Historian: Most NY State Battles
Were Ignored by History Books
By Raanan Geberer
Brooklyn Daily Eagle
BROOKLYN – If one has visited Empire-Fulton Ferry State Park recently, one certainly has seen a new historic sign commemorating the daring nighttime evacuation of George Washington’s Continental Army from Brooklyn after the Battle of Brooklyn.
This is part of the Revolutionary War Heritage Trail, a project of the state Office of Parks, Recreation and Historic Preservation that was begun in 2002. It is one of several Heritage Trails – others are dedicated to the Underground Railroad, Women’s Heritage and Theodore Roosevelt.
According to a spokesman for State Parks in Albany, signs are in the process of being put up all over the state. In Brooklyn, the signs are being put up with the support of Brooklyn College, the City University of New York, and a local nonprofit organization, Brooklyn Heritage Inc.
Among the other sites in Brooklyn earmarked for signs or already bearing them, he added, are Fort Greene Park, site of the Prison Ship Martyrs Memorial Monument; the Old Stone House in Park Slope, site of a fierce battle between British and American troops; and the Fort Hamilton Overlook in Bay Ridge, where American lookouts first saw British warships coming to invade New York.
In addition to historic pictures and maps, each sign has an extensive description about the nature of the historic site.
For example, the sign at the Fulton Ferry location says, in part, “Badly outnumbered and cornered by British troops under the command of Gen. William Howe, the Americans were on the brink of annihilation when Washington pulled off a daring nighttime withdrawal. At sundown on August 29, 1776, he quietly moved the remnants of his army, some 9.000 men, down from Brooklyn Heights to the Fulton Ferry Landing. Throughout the night, covered by a thick fog, a regiment of fishermen  carried the men across to New York in rowboats, barges, sloops and canoes.”
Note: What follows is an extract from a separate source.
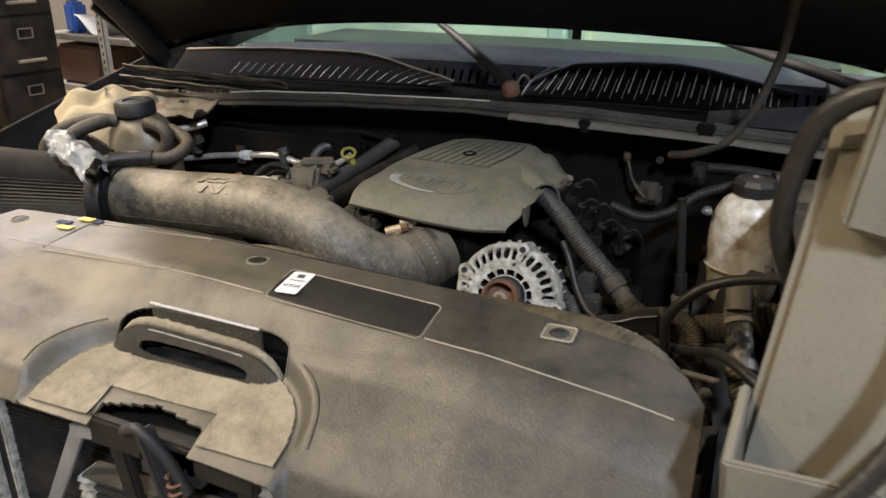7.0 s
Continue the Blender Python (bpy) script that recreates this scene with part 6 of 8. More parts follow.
# brake fluid reservoir
RC = V((-0.240, 2.650, 0.0))
RM = Matrix.Translation(RC) @ Matrix.Diagonal((1.0, 0.88, 1, 1))
res = part("fluid_reservoir", moved(lathe([(0.0595, 0.876), (0.0590, 0.882), (0.0608, 0.900), (0.0612, 0.925), (0.0590, 0.950), (0.0535, 0.970), (0.0450, 0.984), (0.0350, 0.993), (0.027, 0.997), (0.0, 0.997)], (0, 0, 0), (0, 0, 1), 36), RM), RESERVOIR, truck, "stained white plastic fluid reservoir")
part("reservoir_base", moved(lathe([(0.0, 0.808), (0.038, 0.808), (0.049, 0.814), (0.0545, 0.830), (0.0575, 0.866), (0.0590, 0.871)], (0, 0, 0), (0, 0, 1), 36), RM), RESERVOIR_LOW, res, "brown-stained lower half of the reservoir")
part("reservoir_seam", moved(torus((0, 0, 0.8735), (0, 0, 1), 0.0600, 0.0030, 36, 8), RM), RESERVOIR_LOW, res, "moulded seam of the reservoir")
part("reservoir_cap", join(lathe([(0.024, 0.992), (0.034, 0.998), (0.035, 1.014), (0.030, 1.022), (0.013, 1.024), (0.011, 1.020), (0, 1.020)], RC, (0, 0, 1), 9), tube([RC + V((0.025, 0.01, 1.018)), RC + V((0.050, 0.02, 1.018)), RC + V((0.060, 0.03, 0.995)), RC + V((0.055, 0.04, 0.965))], 0.014, 12)), PLASTIC, res, "dusty black ribbed screw cap", 20)
part("embossed_panel", moved(sheet(lambda u, v: (0.0556 * math.sin(-0.35 + 0.8 * u) * (1 - 0.10 * v), -0.0558 * math.cos(-0.35 + 0.8 * u) * (1 - 0.10 * v), 0.956 + 0.012 * v), 10, 3, 0.0012), RM), RESERVOIR_LOW, res, "embossed patch of small print")
part("reservoir_nipple", lathe([(0.008, 0), (0.008, 0.006), (0.004, 0.012), (0.0, 0.012)], (-0.305, 2.63, 0.965), (-0.6, -0.8, 0.2), 12), STEEL, res)
part("vent_hose", tube([(-0.185, 2.69, 0.985), (-0.165, 2.69, 0.975), (-0.157, 2.69, 0.94), (-0.165, 2.70, 0.91)], 0.006, 8), RUBBER, truck, "black vent hose")
part("master_cylinder", join(lathe([(0.0, 0.004), (0.022, 0.003), (0.030, 0), (0.032, 0.004), (0.032, 0.11), (0.028, 0.14), (0.028, 0.2)], (-0.246, 2.53, 0.815), (0.05, 1, 0.12), 24), box(-0.285, -0.195, 2.60, 2.70, 0.74, 0.806, 0.01), box(-0.215, -0.185, 2.56, 2.62, 0.79, 0.83, 0.006)), DARK_CAST, truck, "dark cast master cylinder")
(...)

Craig Smith, historian for the state parks department, said that the Battle of Brooklyn and other Revolutionary War battles in New York City and State, such as the Battle of White Plains, are becoming better known than they were in the past.
“Many 20th century textbooks didn’t give a lot of space to [the Battle of Brooklyn],” he said. “These battles didn’t fit the myth, started after the Civil War to bring the North and South together, that the Revolutionary War started in Boston, had a lot of fighting in the middle colonies [such as Delaware] and then ended in the South.
“As far as New York State is concerned, the books in most cases talked about the Battle of Saratoga [an American victory in 1777 that helped turned the tide of the war], and that’s it.”